The visa on arrival policy – Thisday

President Buhari should engage Nigerians before taking vital decisions that will affect them

Under pressure from an estimated population of some 200 million citizens, and without any structure in place, the federal government has decided that visitors from all African countries can now enter Nigeria without the requirement of applying for visa in advance. According to the announcement made from President Muhammadu Buhari’s official tweeter handle while in Egypt, Nigeria will give all African travellers visas on arrival from January 2020. “Nigeria is committed to supporting the free movement of Africans in Africa… At the Aswan Forum in Egypt, I announced that, in January 2020, we will commence issuance of visas at the point of entry into Nigeria, to all persons holding passports of African countries,” the statement said.

To be sure, there are some good grounds for this decision. As things stand today, out of Africa’s 54 countries, the five considered to have the best ‘visa openness’ policies are Rwanda, Ghana, Seychelles, Benin Republic and Senegal. With Nigeria ranked at number 30, and South Africa, at number 36 in 2019, it is obvious we are not doing well on that score. Within the context of the aspiration for the economic and eventual political integration of the continent, there are merits in the policy option.

However, we should be clear in separating the issues – the merits of the policy and the manner of its implementation. The immediate problem is with the latter on which pertinent questions arise. What is so urgent about the policy that there are only two weeks between announcement and implementation? Since we are neither a tourist destination nor an employment and labour attraction, what skills do African visitors have to bring to our country? Why was the policy not subjected to any debate in the country before it was announced abroad in a such a cavalier manner? Should we aim to undo the colonial boundaries or strengthen the nation states as units for continental integration? Against the background that one of the reasons often touted for the closure of land borders with neighbouring countries is national security, how does this sudden policy align with that decision which is yet to be rescinded?
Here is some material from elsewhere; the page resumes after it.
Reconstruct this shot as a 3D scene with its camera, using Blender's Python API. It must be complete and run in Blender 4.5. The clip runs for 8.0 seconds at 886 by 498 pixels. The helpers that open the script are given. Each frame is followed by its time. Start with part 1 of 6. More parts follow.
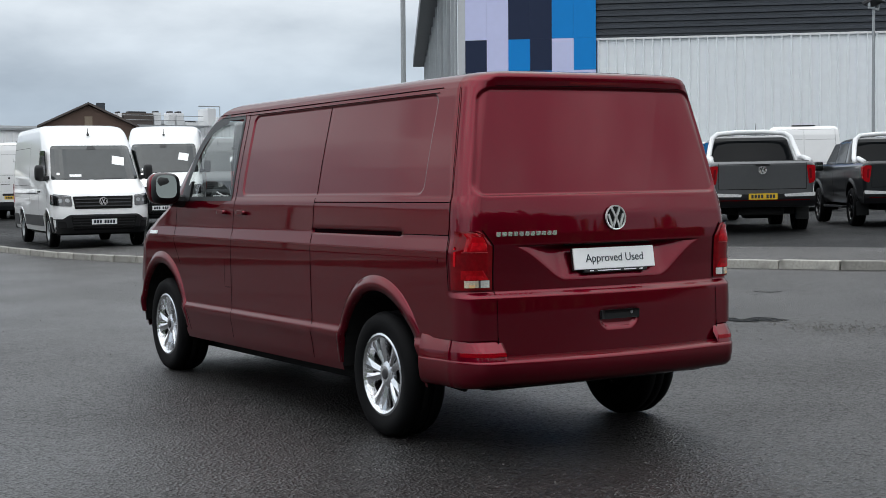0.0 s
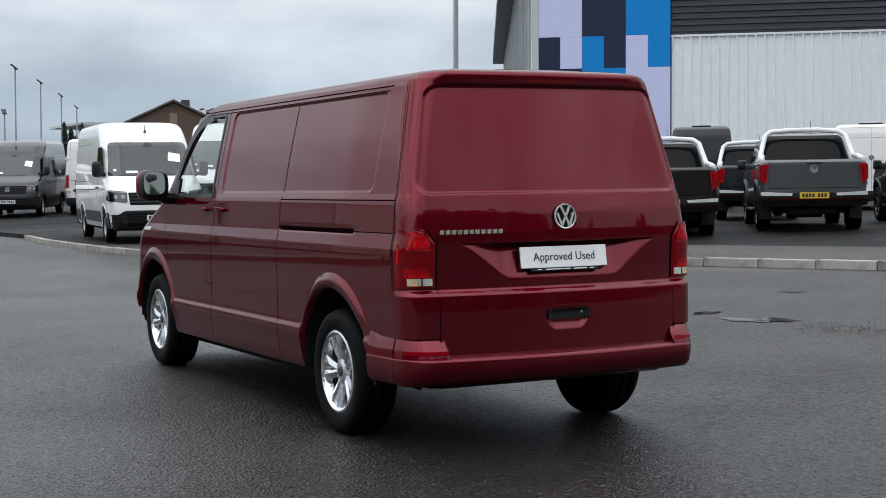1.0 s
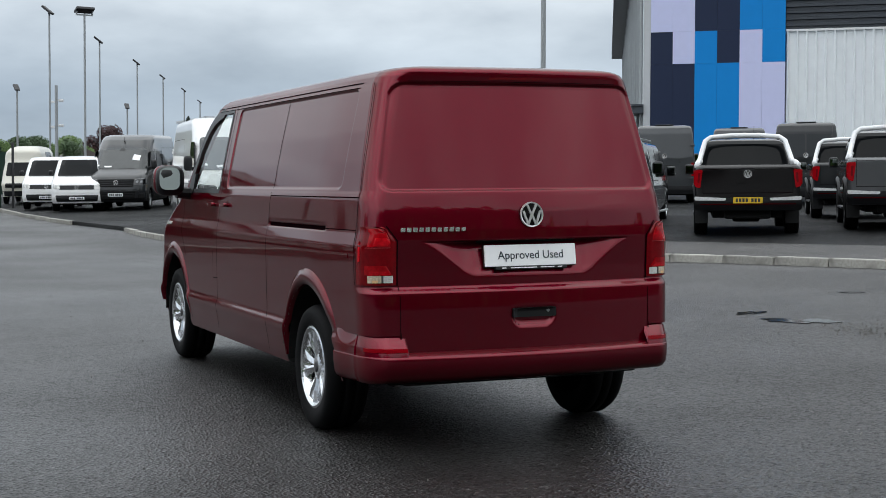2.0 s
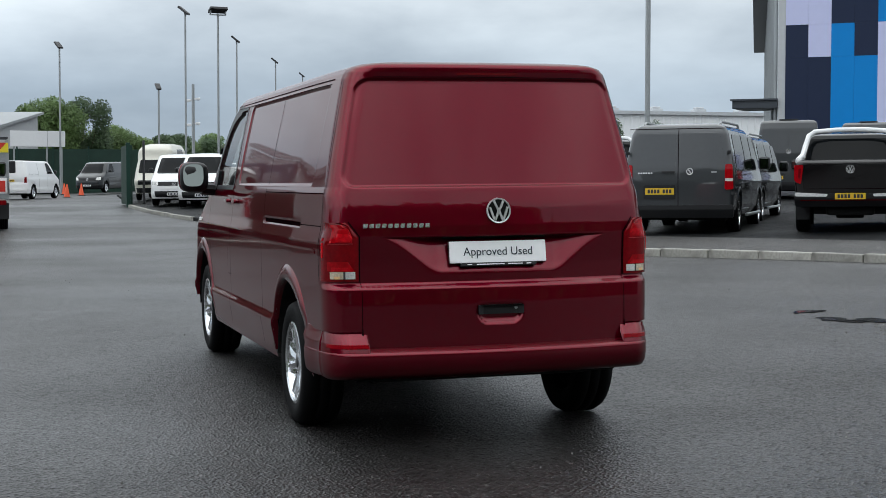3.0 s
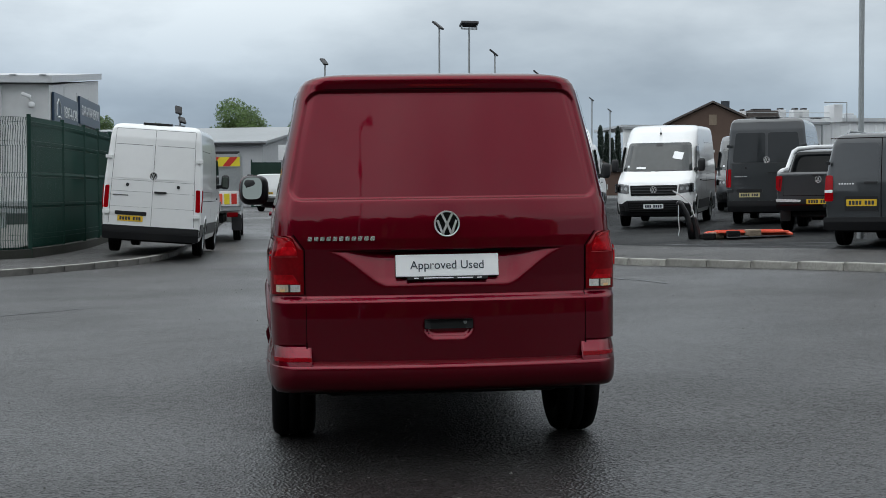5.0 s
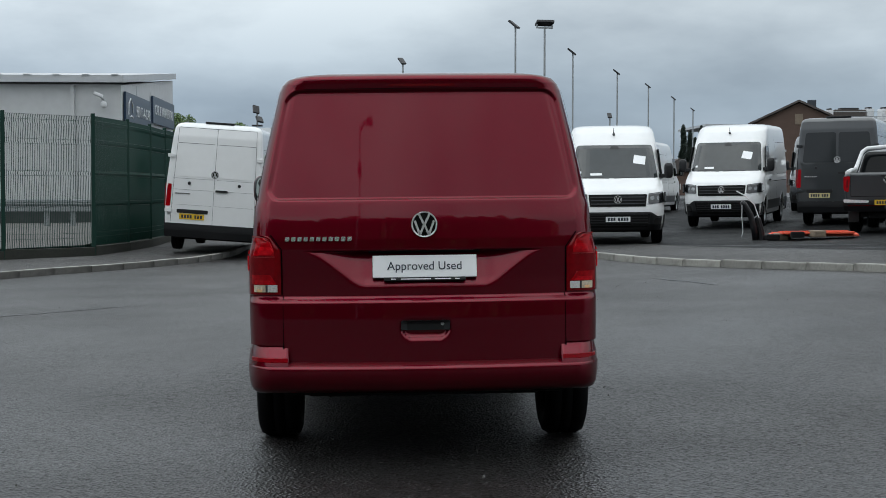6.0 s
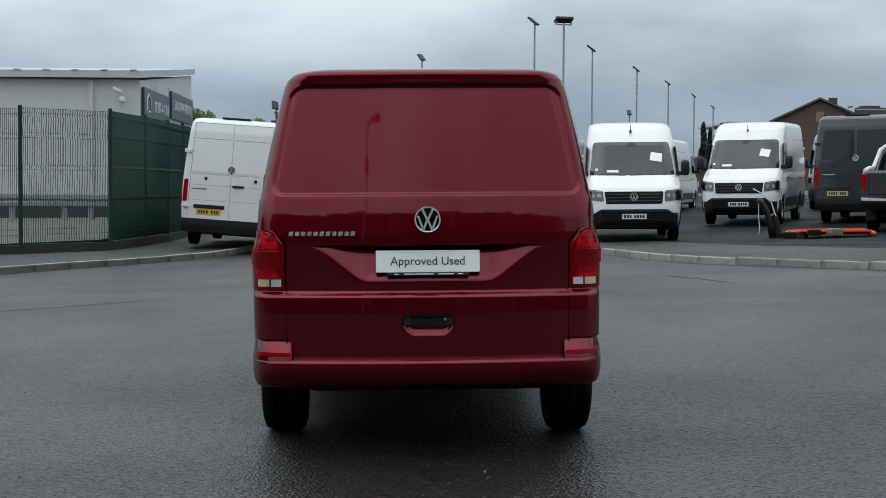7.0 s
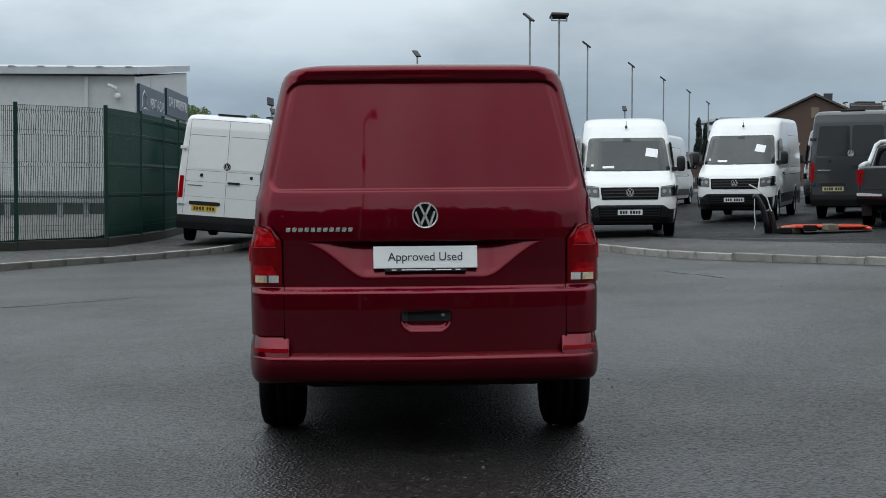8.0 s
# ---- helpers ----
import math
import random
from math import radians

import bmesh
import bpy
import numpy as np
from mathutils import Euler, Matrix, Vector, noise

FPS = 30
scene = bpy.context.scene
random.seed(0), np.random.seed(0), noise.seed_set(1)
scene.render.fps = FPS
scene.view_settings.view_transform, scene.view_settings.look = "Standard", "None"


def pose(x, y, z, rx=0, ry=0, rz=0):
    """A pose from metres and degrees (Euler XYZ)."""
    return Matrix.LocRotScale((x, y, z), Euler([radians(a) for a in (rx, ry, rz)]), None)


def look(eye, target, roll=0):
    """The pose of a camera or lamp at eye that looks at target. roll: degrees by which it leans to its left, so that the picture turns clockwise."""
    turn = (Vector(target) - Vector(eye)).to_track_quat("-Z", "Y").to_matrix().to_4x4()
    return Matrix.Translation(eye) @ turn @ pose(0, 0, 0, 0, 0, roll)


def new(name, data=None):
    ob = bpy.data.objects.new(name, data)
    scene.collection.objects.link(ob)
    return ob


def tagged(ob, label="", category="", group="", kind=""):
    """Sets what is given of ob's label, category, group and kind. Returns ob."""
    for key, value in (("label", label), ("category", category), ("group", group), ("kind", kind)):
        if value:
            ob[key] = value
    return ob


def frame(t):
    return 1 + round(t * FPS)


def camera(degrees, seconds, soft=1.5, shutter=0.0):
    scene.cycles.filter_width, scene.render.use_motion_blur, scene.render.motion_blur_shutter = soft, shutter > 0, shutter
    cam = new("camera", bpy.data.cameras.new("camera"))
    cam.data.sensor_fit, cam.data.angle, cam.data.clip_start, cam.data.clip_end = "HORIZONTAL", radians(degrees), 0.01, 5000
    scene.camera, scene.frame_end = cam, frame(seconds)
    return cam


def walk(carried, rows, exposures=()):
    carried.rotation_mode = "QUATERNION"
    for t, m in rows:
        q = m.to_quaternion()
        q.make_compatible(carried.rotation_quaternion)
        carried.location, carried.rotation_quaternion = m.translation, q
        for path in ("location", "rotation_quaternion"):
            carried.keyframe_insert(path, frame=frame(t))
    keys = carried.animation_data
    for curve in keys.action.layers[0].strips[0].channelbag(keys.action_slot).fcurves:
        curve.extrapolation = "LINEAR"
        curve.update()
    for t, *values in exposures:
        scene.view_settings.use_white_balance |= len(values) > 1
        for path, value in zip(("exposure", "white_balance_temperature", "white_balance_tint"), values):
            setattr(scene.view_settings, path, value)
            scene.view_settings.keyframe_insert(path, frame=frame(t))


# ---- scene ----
# The yard falls gently from right to left: poses are given square to the van and leant with the yard.
LEAN = Matrix.Rotation(radians(-0.7), 4, "Y")
cam = camera(33.1, 8.0, soft=0.5)
PATH = [
    (0, (-4.722, -6.245, 1.358), (-3.712, -4.521, 1.272), -1.0),
    (0.5, (-4.429, -6.433, 1.372), (-3.458, -4.686, 1.285), -0.9),
    (1, (-4.096, -6.575, 1.351), (-3.185, -4.797, 1.263), -0.8),
    (1.5, (-3.75, -6.749, 1.359), (-2.908, -4.936, 1.269), -0.6),
    (3, (-2.482, -7.196, 1.345), (-1.904, -5.284, 1.249), -0.6),
    (3.5, (-2.044, -7.286, 1.339), (-1.562, -5.348, 1.246), -0.8),
    (4, (-1.633, -7.342, 1.345), (-1.246, -5.382, 1.259), -0.9),
    (4.5, (-1.197, -7.429, 1.34), (-0.901, -5.453, 1.261), -0.9),
    (5, (-0.814, -7.437, 1.33), (-0.603, -5.45, 1.254), -0.8),
    (5.2, (-0.682, -7.416, 1.335), (-0.5, -5.426, 1.261), -0.8),
    (6.3, (-0.208, -7.427, 1.328), (-0.125, -5.43, 1.251), -0.5),
    (6.5, (-0.197, -7.448, 1.325), (-0.119, -5.451, 1.247), -0.4),
    (7, (-0.193, -7.436, 1.323), (-0.121, -5.439, 1.243), -0.4),
    (7.5, (-0.202, -7.443, 1.318), (-0.128, -5.446, 1.237), -0.4),
    (8, (-0.203, -7.432, 1.32), (-0.125, -5.435, 1.235), -0.5),
]
walk(cam, [(t, LEAN @ look(eye, target, roll)) for t, eye, target, roll in PATH], exposures=((0, 0.02, 6500, 9), (4, -0.07, 6400, 7), (4.5, -0.17, 6400, 7), (7, -0.32, 6300, 5), (8, -0.31, 6300, 5)))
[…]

There are also several challenges to consider. Nigeria does not have the resources to support an influx of African immigrants at a period our country ranks very high on the global poverty index. The Economic Community of West African States (ECOWAS) protocol on free movement of persons within 15 countries in the sub-region has its challenges. It is an open secret that the Nigeria Immigration Service and the security agencies lack the capacity to track and trace those who are granted visas into the country to ensure they do not overstay.

Without building such capacity, what this policy will ensure is that all manner of people will enter and vanish into the crowd in a country where locations, maps and addresses are fluid and far flung with the result that even legitimate residents are hard to trace.

We are concerned because the federal government has not provided a reasoned rationale for this policy that has not been debated anywhere; not even at the National Assembly. It is therefore very disrespectful of Nigerians, to put it mildly, that the president would just fly to a conference in Egypt and make such a serious announcement. It may sound expedient to want to align policies and practices with other African nations. It is however foolhardy to dabble into such policies without subjecting them to rigorous analysis against the dismal backdrop of our economic and national security circumstances.

Whatever may be the merit of the idea of Visa on arrival for African travellers, the real problem is the manner this administration has handled this very important policy decision. As witnessed recently with the controversial ill-fated RUGA policy, President Buhari must avoid smuggling in hasty policies that suggest less than altruistic motives in a badly divided polity.